White had not seen the film; his statement was allegedly based on memos he received from two NAACP staff members, Norma Jensen and Hope Spingarn, who attended a press screening on November 20, 1946. Jensen had written the film was “so artistically beautiful that it is difficult to be provoked over the clichés,”

Making use of the beautiful Uncle Remus folklore, Song of the South unfortunately gives the impression of an idyllic master–slave relationship which is a distortion of the facts.
White had not seen the film;

Do you act subservient and doting towards your boss‽ I sure as hell never did. Nor did anyone who ever reported to me. That would have been weird and inappropriate.

Moderating:

You are now banned from this thread. Given the prior moderation:

You really shouldn’t have been attacking DrDeth.

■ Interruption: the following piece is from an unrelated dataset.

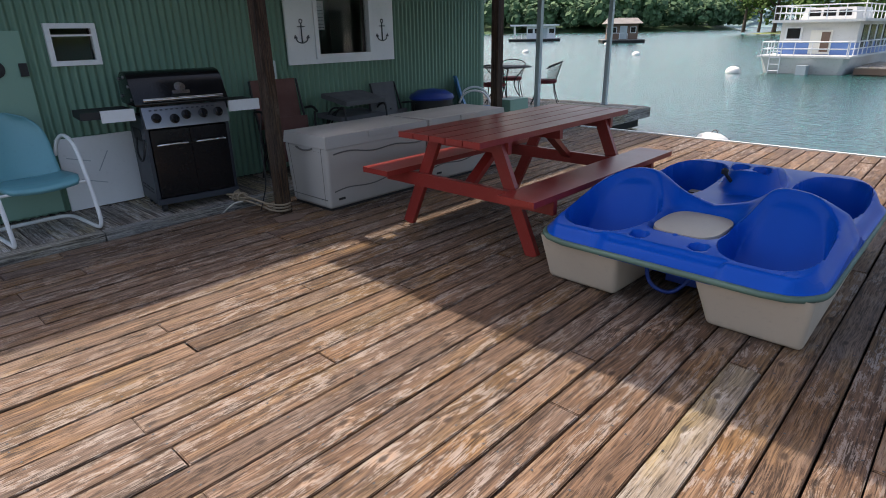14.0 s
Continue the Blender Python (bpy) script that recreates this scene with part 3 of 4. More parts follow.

Yeah, looks like a pretty accurate complaint to me.

Nice to see a fellow interrobang user.

I found it on my phone’s keyboard, and this seemed like the perfect use-case.

For what it’s worth, the original script was set in the Antebellum, and later drafts moved the time period to reconstruction. Even at the time, many of the writers realized the issues, but Disney was unwilling to make a more nuanced and progressive film.

For anybody who doesn’t know but wants to form their own opinion, there are copies available on archive.org.

It seems to me that there are two bars?

One is when a work is reflective of the (racist, sexist, whatever) norms of its time. That of course can bad but it also is not reasonable to require a work to reflect future values. The problem there is that the society of its time was racist/sexist/etc. …

I think it is different when work is created in a time of changing values specifically incorporating tropes that reinforce the regressive norms that some in power felt were under attack.